With Hanoi hosting an international puppetry festival, it is hoped that more Vietnamese will develop a habit of visiting water puppet theaters to enjoy the centuries-old art form that is loved by foreign tourists but facing disinterest by domestic audience.
The 2018 International Puppetry Festival takes place in the Vietnamese capital from October 8 to 15, with participation of the Wallonia-Brussels from Belgium, and troupes from Cambodia, Laos, the Philippines, Thailand, France, and Brazil.
Four Vietnamese art units joining the event are the Thang Long Puppetry Theater, the Vietnam Puppetry Theater, the Ho Chi Minh City puppetry art troupe, and the puppetry art troupe of the northern city of Hai Phong.
This is the fifth edition of the international festival, held to honor of the traditional Vietnamese art, and to present the value of Vietnamese puppetry and culture to international friends.
Vietnam is the birthplace of water puppets, which emerged in the northern rice paddies as means of entertainment for farmers. The earliest record of puppetry shows in Vietnam is on a 12th century stele that still stands at a pagoda in Ha Nam Province, but historians say water puppetry likely originated even earlier.
All the performances during the festival will open to viewers for free, and excellent performances will be selected to present to audience in the northern provinces of Vinh Phuc and Ninh Binh.
These are attempts by the organizers to bring this art form closer to Vietnamese people, according to artist Do Ky, member of the organization board.
“The fifth International Puppetry Festival is not the first time for high-quality performances to be brought to local people in Vietnamese provinces for a purpose – to make puppetry loved by Vietnamese,” Ky underlined.
Tran Huong Duong, head of the festival’s organizing board, said Vietnamese puppetry has been recognized as reaching highest technique of its kind, winning many national and international titles in recent years.
“Specifically, the Thang Long Puppetry Theater has been holding the record as being the only theater in Asia to perform all 365 days a year since 2013,” Duong, who is also deputy head of the Ministry of Culture, Sports and Tourism's Performing Arts Department, added.
Every day, four to seven performances are played at the Hanoi-based theater, with the auditorium of nearly 300 seats always occupied during every show.
Only in the first three months of 2018, the theater has achieved a revenue of VND10 billion (US$430,000).
For years, the Thang Long Puppet Theater has always been the pride of Hanoi as its ticket sales are even higher than that of many other theaters in Hanoi combined.
Hanoi also has other places that regularly provide water puppet art for foreign visitors, including the Vietnam Museum of Ethnology, and the Bong Sen Water Puppet Center of the Vietnam Contemporary Art Theater.
Water puppetry has also been developed in some localities, such as the Bai Chay tourism zone and Yen Duc tourism village in the northern Vietnamese province of Quang Ninh, and ‘puppet wards’ in the northern Vietnamese province of Hai Duong.

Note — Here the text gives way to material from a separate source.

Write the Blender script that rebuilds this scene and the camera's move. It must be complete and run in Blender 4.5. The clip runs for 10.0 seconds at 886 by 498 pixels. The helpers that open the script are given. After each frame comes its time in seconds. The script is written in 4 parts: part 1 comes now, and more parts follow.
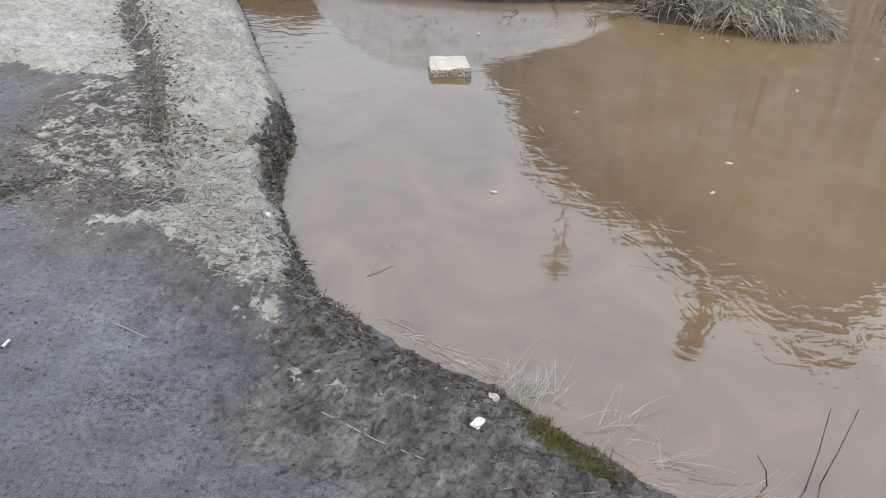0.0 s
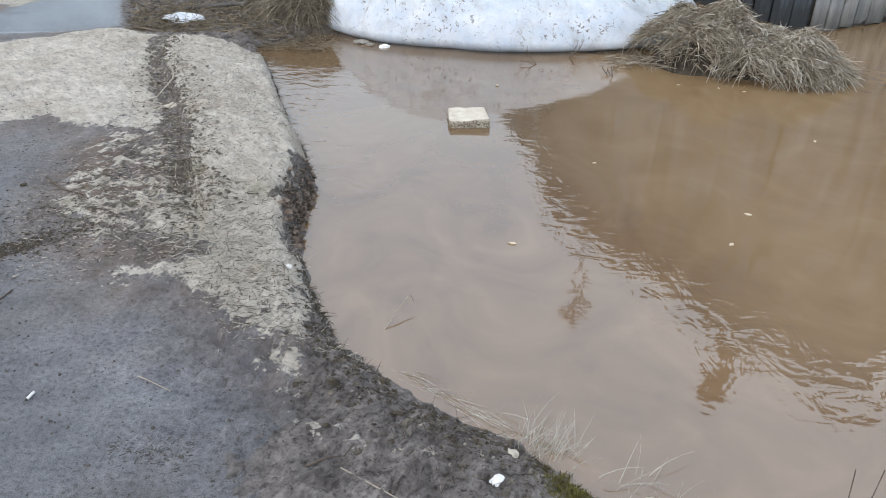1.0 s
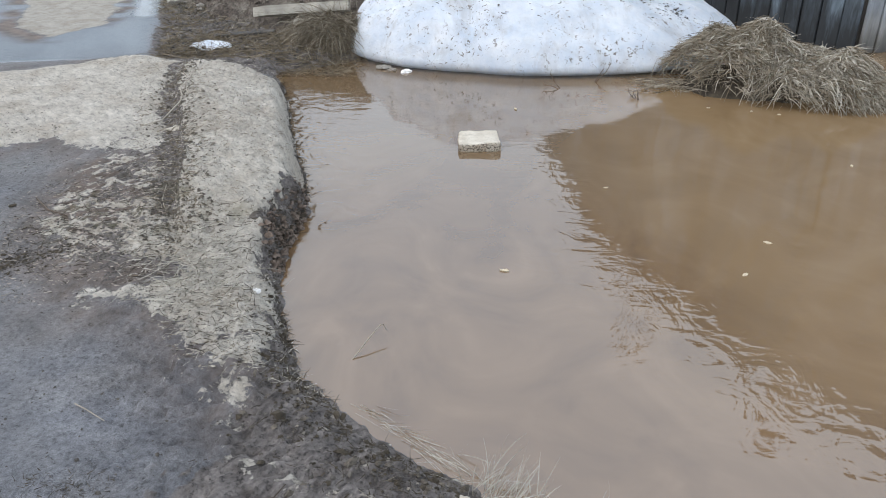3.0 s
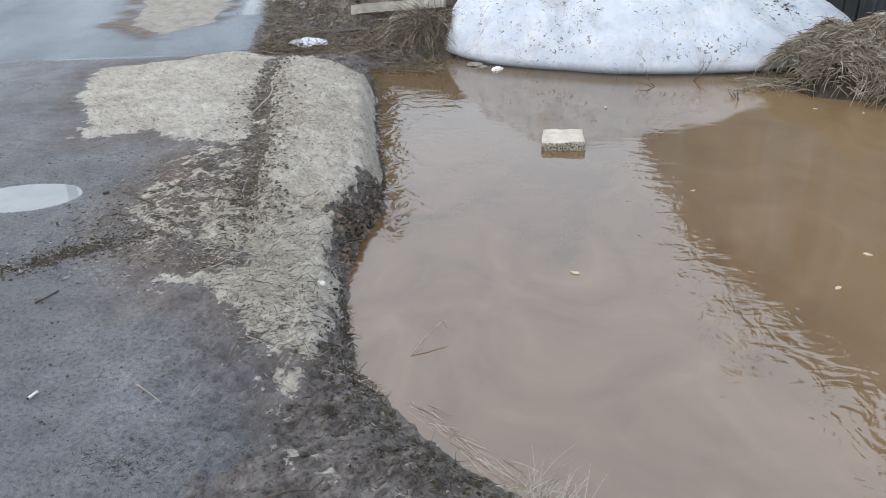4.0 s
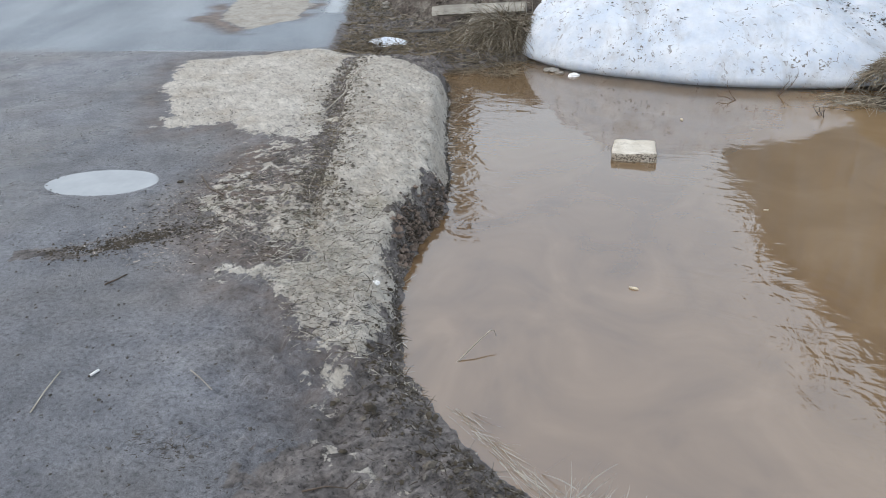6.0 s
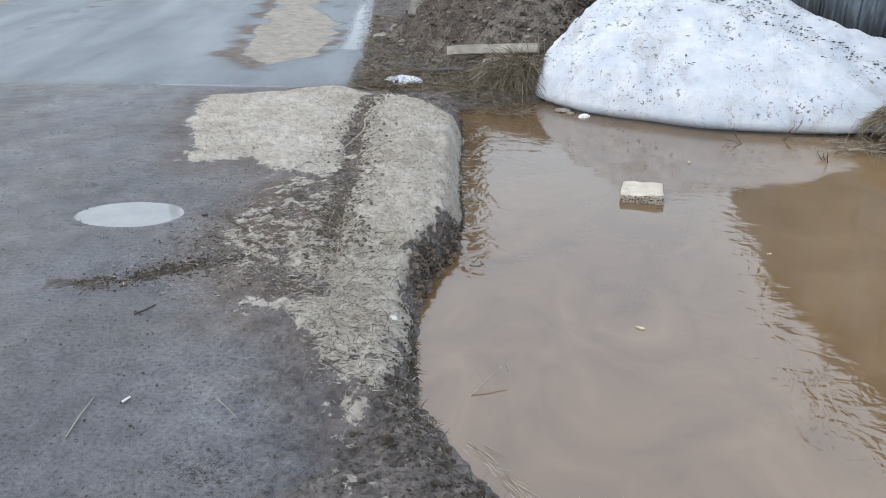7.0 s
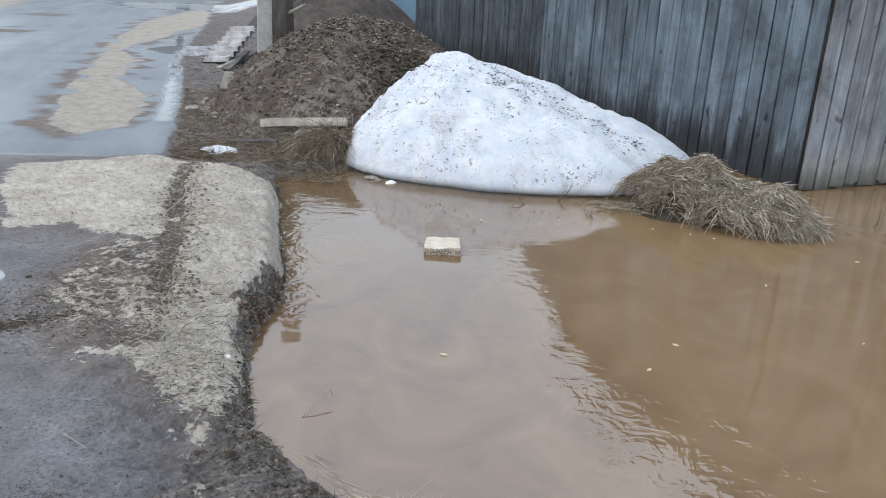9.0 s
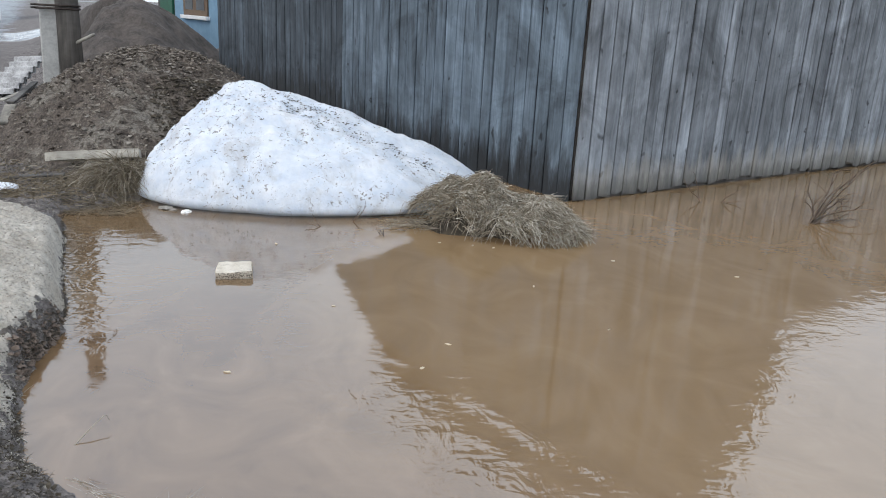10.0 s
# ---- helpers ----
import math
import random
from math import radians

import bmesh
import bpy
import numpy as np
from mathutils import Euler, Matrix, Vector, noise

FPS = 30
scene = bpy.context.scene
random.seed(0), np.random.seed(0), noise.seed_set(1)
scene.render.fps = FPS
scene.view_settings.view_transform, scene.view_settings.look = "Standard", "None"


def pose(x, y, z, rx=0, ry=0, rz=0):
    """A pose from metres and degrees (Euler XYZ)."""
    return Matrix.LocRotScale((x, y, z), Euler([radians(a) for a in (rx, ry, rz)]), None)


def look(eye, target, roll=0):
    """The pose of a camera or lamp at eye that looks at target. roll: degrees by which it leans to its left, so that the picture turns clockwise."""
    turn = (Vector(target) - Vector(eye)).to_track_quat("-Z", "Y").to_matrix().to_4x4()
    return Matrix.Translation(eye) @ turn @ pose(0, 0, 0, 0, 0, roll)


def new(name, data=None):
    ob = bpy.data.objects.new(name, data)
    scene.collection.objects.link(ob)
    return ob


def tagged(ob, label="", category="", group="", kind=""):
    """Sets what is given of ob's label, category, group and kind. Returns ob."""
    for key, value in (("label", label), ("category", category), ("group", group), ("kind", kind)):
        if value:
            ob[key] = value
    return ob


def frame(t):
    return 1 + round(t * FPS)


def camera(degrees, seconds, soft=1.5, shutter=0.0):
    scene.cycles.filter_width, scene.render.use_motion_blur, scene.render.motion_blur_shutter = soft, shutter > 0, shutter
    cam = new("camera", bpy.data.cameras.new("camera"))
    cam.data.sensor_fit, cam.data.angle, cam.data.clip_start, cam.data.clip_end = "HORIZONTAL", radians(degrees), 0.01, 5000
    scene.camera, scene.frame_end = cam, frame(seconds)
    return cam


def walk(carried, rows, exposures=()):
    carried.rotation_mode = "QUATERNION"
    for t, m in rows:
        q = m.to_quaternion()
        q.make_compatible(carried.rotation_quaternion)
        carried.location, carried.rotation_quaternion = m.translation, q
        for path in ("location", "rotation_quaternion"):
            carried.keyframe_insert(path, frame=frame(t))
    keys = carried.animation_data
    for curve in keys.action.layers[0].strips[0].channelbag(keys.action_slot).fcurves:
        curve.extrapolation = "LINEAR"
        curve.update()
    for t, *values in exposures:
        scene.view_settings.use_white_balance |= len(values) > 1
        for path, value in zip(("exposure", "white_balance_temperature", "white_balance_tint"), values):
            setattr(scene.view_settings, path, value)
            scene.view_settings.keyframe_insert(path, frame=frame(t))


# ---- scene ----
# the camera
cam = camera(59.7, 10.0, soft=1.0)
PATH = [
    (0, (0.047, 0.192, 1.422), (0.019, 1.87, 0.334), 1.9),
    (0.5, (0.040, 0.192, 1.442), (-0.012, 1.891, 0.386), 1.6),
    (1, (0.042, 0.192, 1.46), (-0.037, 1.926, 0.466), 1.2),
    (1.5, (0.048, 0.206, 1.443), (-0.048, 1.964, 0.494), 1.1),
    (2, (0.055, 0.246, 1.411), (-0.055, 2.011, 0.476), 1.0),
    (2.2, (0.068, 0.268, 1.388), (-0.037, 2.037, 0.462), 0.9),
    (3.3, (0.394, 0.393, 1.346), (0.085, 2.142, 0.426), -1.2),
    (3.5, (0.417, 0.406, 1.338), (0.062, 2.147, 0.419), -1.5),
    (4, (0.431, 0.433, 1.32), (-0.063, 2.141, 0.404), -2.4),
    (4.5, (0.433, 0.437, 1.318), (-0.15, 2.119, 0.406), -2.7),
    (5, (0.441, 0.464, 1.319), (-0.195, 2.127, 0.408), -2.4),
    (6.5, (0.497, 0.455, 1.359), (-0.189, 2.105, 0.461), -1.5),
    (7, (0.495, 0.36, 1.416), (-0.207, 2.034, 0.577), -0.9),
    (7.5, (0.449, 0.247, 1.459), (-0.243, 1.958, 0.688), -0.3),
    (8, (0.413, 0.09, 1.463), (-0.178, 1.857, 0.738), 1.0),
    (8.5, (0.474, -0.01, 1.474), (0.009, 1.807, 0.78), 1.8),
    (9, (0.612, -0.111, 1.496), (0.351, 1.759, 0.835), 2.6),
    (9.5, (0.753, -0.212, 1.498), (0.698, 1.687, 0.871), 3.1),
    (10, (0.893, -0.356, 1.538), (1.059, 1.551, 0.961), 3.0),
]
walk(cam, [(t, look(eye, target, roll)) for t, eye, target, roll in PATH], [(0.0, 0.48, 6950, 12), (2.0, 0.41, 6950, 12), (4.5, 0.33, 6950, 12), (10.0, 0.36, 6950, 12)])

# overcast daylight
SUN_UP, SUN_TURN = radians(55), radians(235)
world = bpy.data.worlds.new("sky")
scene.world = world
world.use_nodes = True
wn = world.node_tree
sky = wn.nodes.new("ShaderNodeTexSky")
sky.sky_type = "NISHITA"
sky.sun_disc = False
sky.sun_elevation, sky.sun_rotation = SUN_UP, SUN_TURN
sky.air_density, sky.dust_density, sky.ozone_density = 1.0, 2.5, 1.5
cloud = wn.nodes.new("ShaderNodeMix")
cloud.data_type = "RGBA"
cloud.inputs[0].default_value = 0.75
cloud.inputs[7].default_value = (5.9, 6.95, 8.2, 1.0)  # an even layer of cloud
wn.links.new(sky.outputs["Color"], cloud.inputs[6])
wn.links.new(cloud.outputs[2], wn.nodes["Background"].inputs["Color"])
wn.nodes["Background"].inputs["Strength"].default_value = 0.15
sun_data = bpy.data.lights.new("sun", "SUN")
sun_data.energy, sun_data.angle, sun_data.color = 0.5, radians(60), (1.0, 0.90, 0.76)
sun = new("sun", sun_data)
sun_from = Vector((math.cos(SUN_UP) * math.sin(SUN_TURN), math.cos(SUN_UP) * math.cos(SUN_TURN), math.sin(SUN_UP)))
sun.matrix_world = look(sun_from * 40, (0, 0, 0))

WATER = -0.11


# ---- materials ----
def material(name):
    m = bpy.data.materials.new(name)
    m.use_nodes = True
    return m, m.node_tree, m.node_tree.nodes["Principled BSDF"]


def node(tree, kind, **sockets):
    n = tree.nodes.new(kind)
    for key, value in sockets.items():
        n.inputs[key.replace("_", " ")].default_value = value
    return n


def noise_at(tree, vector, scale, detail=6.0, rough=0.6, distort=0.0):
    n = node(tree, "ShaderNodeTexNoise", Scale=scale, Detail=detail, Roughness=rough, Distortion=distort)
    tree.links.new(vector, n.inputs["Vector"])
    return n.outputs["Fac"]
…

These puppetry theaters and centers are ‘healthily living’ on their ticket sales, but the bitter fact is that most of the buyers are foreign visitors.

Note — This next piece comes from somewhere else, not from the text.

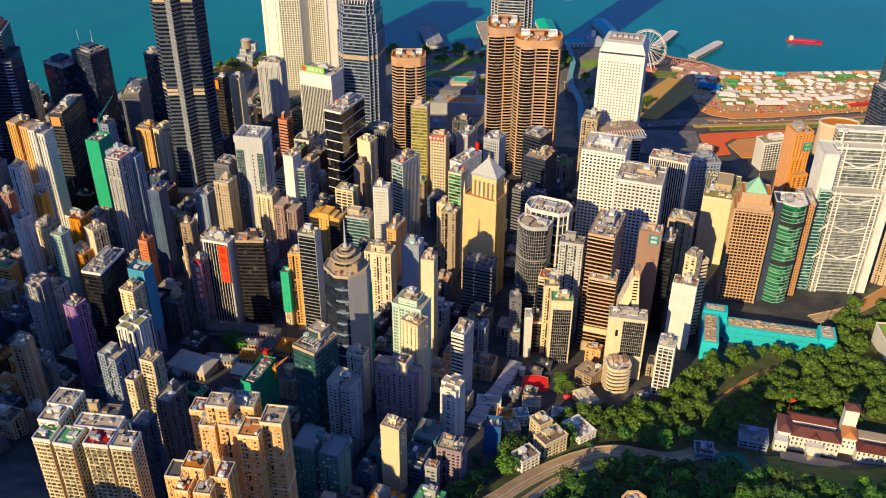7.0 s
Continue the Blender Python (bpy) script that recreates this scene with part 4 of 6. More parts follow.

What is new for others might be old for us
Vietnamese viewers have created a paradox as they rarely pay money to go, or even attention, to puppetry shows – the country’s pride – right in its homeland.

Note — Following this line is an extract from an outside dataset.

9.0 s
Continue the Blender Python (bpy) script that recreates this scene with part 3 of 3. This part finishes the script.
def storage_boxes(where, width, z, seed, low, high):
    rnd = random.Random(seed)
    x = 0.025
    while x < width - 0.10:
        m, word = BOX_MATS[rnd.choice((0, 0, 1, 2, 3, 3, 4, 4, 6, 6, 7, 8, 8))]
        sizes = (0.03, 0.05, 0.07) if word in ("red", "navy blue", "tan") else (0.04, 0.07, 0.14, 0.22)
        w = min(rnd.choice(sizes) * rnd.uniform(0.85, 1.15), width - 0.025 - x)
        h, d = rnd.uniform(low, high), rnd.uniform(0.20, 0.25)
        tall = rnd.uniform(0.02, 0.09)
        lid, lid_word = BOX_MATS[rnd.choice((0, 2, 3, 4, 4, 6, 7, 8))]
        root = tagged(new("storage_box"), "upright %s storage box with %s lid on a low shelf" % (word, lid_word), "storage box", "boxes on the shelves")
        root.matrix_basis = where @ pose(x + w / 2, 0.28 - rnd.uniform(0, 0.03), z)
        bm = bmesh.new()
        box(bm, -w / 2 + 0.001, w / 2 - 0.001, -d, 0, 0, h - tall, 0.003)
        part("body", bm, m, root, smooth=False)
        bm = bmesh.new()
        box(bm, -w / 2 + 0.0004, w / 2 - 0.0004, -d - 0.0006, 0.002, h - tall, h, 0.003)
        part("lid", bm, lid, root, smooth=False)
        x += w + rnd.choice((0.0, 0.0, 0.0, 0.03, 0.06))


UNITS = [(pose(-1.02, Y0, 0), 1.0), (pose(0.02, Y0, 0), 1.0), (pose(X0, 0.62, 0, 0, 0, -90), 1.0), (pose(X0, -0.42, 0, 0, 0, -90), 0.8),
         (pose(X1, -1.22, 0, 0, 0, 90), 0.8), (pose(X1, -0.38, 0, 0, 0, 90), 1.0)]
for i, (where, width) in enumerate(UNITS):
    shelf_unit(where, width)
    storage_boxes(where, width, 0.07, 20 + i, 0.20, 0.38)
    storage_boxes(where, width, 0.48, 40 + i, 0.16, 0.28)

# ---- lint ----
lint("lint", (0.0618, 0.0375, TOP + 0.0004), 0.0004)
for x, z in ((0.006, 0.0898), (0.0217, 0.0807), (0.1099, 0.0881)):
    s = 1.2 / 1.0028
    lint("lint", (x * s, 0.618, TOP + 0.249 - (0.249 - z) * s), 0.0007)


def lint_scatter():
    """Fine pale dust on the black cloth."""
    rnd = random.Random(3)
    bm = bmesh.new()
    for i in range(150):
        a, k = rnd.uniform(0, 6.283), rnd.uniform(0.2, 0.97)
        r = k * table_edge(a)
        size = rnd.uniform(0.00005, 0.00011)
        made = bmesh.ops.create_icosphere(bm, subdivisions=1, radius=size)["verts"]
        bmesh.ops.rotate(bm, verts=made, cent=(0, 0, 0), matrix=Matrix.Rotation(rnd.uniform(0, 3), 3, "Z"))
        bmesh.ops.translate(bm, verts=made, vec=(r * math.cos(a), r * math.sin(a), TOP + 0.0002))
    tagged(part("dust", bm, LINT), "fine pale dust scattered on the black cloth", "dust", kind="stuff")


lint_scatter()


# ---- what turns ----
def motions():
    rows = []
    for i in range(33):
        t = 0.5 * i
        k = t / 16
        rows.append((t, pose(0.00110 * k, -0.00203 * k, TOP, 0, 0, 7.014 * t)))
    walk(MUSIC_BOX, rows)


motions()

The situation was noticed by AFP and reflected in its article titled “Tourism keeps Vietnam's ancient water puppets afloat” on June 20, 2018.
The article explained that “more than half of Vietnam's 93 million people are under 30 and often prefer their entertainment in digital form.”
Therefore, “the shows draw little attention from Vietnamese viewers, especially millennials, despite its ancient roots.”
In a discussion with Tuoi Tre (Youth) newspaper, Nguyen Tien Dung, deputy director of Vietnam Puppetry Theater, said local people having a lukewarm reception to puppetry is the “general trend of [present] society.
Dung was echoing another point in the AFP article that said “not only water puppetry but other traditional art forms also receive cold treatment from young Vietnamese audience.”
On the other hand, the old scripts that will be in use all year round, plus the unchanged performances were also to blame for the disinterest of Vietnamese viewers.
According to Dung, the puppetry theaters and centers currently perform only 16 repeated ancient plays.
“It is interesting enough for foreigners come and watch them for one or two times,” Dung said.
“However, with Vietnamese audience, we cannot make them watch the old puppet plays over and over again.”
In recent years, puppetry theaters have been trying to invest in new scripts, but these efforts have gone unsuccessful.
For instance, the Thang Long Puppetry Theater had tried to open regular children's shows on every Saturday and Sunday mornings to increase the proportion of Vietnamese visitors to the theater since June.
But this plan has so far proved a failure as the theater is unvisited by Vietnamese audience on regular basis, except for during specific performances for children on International Children Day and Mid-Autumn Festival, according to a representative of this theater.